* [Task details]:
Give the material once more, word for word, without any images.

* [Information provided]:
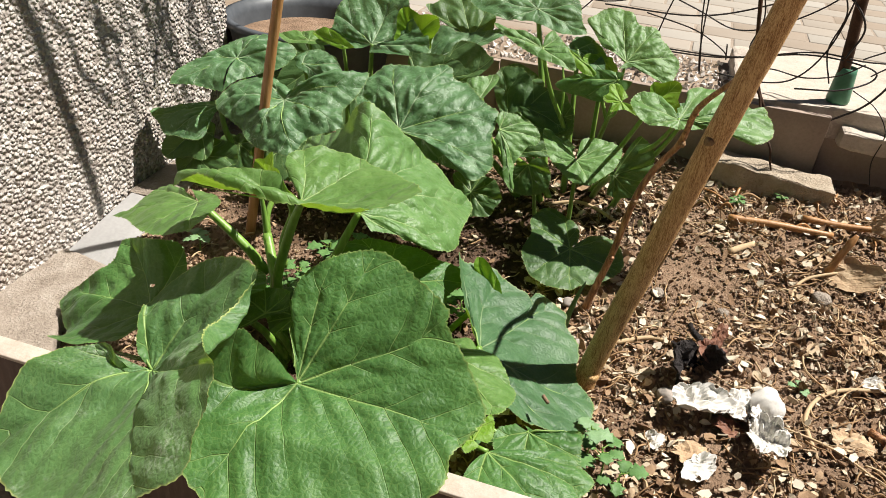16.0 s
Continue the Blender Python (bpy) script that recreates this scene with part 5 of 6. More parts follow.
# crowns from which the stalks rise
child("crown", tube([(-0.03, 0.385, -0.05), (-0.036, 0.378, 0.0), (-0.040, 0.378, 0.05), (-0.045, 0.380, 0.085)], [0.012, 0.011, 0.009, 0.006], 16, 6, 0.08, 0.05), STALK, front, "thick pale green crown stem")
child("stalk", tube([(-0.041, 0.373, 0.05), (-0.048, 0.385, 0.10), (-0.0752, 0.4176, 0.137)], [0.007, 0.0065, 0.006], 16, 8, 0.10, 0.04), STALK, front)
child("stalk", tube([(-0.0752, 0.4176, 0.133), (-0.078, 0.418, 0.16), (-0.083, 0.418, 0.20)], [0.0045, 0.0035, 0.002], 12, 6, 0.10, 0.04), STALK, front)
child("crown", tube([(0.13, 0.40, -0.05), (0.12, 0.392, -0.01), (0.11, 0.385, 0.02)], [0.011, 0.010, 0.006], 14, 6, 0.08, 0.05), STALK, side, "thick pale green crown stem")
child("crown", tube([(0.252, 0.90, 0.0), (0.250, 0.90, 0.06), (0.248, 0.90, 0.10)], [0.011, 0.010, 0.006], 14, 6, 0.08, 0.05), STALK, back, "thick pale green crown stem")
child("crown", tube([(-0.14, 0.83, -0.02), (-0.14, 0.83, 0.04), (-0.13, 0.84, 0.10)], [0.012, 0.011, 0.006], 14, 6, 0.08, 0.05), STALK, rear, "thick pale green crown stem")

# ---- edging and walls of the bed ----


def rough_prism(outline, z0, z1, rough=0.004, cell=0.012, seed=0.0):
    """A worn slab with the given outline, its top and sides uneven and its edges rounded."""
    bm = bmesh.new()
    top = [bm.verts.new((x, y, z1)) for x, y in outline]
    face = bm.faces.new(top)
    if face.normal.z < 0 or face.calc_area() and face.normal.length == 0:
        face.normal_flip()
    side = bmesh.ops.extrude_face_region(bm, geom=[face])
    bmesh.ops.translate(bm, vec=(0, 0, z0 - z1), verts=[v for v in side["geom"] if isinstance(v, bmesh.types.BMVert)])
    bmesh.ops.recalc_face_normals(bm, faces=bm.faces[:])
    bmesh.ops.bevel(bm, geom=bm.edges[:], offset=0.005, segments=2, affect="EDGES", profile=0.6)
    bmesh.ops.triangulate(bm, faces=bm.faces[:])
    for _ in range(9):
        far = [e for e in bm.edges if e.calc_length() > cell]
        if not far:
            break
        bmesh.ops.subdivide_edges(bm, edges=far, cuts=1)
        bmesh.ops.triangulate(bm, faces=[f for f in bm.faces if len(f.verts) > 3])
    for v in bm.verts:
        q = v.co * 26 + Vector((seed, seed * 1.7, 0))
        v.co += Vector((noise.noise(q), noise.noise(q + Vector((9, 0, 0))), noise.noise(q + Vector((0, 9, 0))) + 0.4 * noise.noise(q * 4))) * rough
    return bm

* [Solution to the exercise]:
16.0 s
Continue the Blender Python (bpy) script that recreates this scene with part 5 of 6. More parts follow.
# crowns from which the stalks rise
child("crown", tube([(-0.03, 0.385, -0.05), (-0.036, 0.378, 0.0), (-0.040, 0.378, 0.05), (-0.045, 0.380, 0.085)], [0.012, 0.011, 0.009, 0.006], 16, 6, 0.08, 0.05), STALK, front, "thick pale green crown stem")
child("stalk", tube([(-0.041, 0.373, 0.05), (-0.048, 0.385, 0.10), (-0.0752, 0.4176, 0.137)], [0.007, 0.0065, 0.006], 16, 8, 0.10, 0.04), STALK, front)
child("stalk", tube([(-0.0752, 0.4176, 0.133), (-0.078, 0.418, 0.16), (-0.083, 0.418, 0.20)], [0.0045, 0.0035, 0.002], 12, 6, 0.10, 0.04), STALK, front)
child("crown", tube([(0.13, 0.40, -0.05), (0.12, 0.392, -0.01), (0.11, 0.385, 0.02)], [0.011, 0.010, 0.006], 14, 6, 0.08, 0.05), STALK, side, "thick pale green crown stem")
child("crown", tube([(0.252, 0.90, 0.0), (0.250, 0.90, 0.06), (0.248, 0.90, 0.10)], [0.011, 0.010, 0.006], 14, 6, 0.08, 0.05), STALK, back, "thick pale green crown stem")
child("crown", tube([(-0.14, 0.83, -0.02), (-0.14, 0.83, 0.04), (-0.13, 0.84, 0.10)], [0.012, 0.011, 0.006], 14, 6, 0.08, 0.05), STALK, rear, "thick pale green crown stem")

# ---- edging and walls of the bed ----


def rough_prism(outline, z0, z1, rough=0.004, cell=0.012, seed=0.0):
    """A worn slab with the given outline, its top and sides uneven and its edges rounded."""
    bm = bmesh.new()
    top = [bm.verts.new((x, y, z1)) for x, y in outline]
    face = bm.faces.new(top)
    if face.normal.z < 0 or face.calc_area() and face.normal.length == 0:
        face.normal_flip()
    side = bmesh.ops.extrude_face_region(bm, geom=[face])
    bmesh.ops.translate(bm, vec=(0, 0, z0 - z1), verts=[v for v in side["geom"] if isinstance(v, bmesh.types.BMVert)])
    bmesh.ops.recalc_face_normals(bm, faces=bm.faces[:])
    bmesh.ops.bevel(bm, geom=bm.edges[:], offset=0.005, segments=2, affect="EDGES", profile=0.6)
    bmesh.ops.triangulate(bm, faces=bm.faces[:])
    for _ in range(9):
        far = [e for e in bm.edges if e.calc_length() > cell]
        if not far:
            break
        bmesh.ops.subdivide_edges(bm, edges=far, cuts=1)
        bmesh.ops.triangulate(bm, faces=[f for f in bm.faces if len(f.verts) > 3])
    for v in bm.verts:
        q = v.co * 26 + Vector((seed, seed * 1.7, 0))
        v.co += Vector((noise.noise(q), noise.noise(q + Vector((9, 0, 0))), noise.noise(q + Vector((0, 9, 0))) + 0.4 * noise.noise(q * 4))) * rough
    return bm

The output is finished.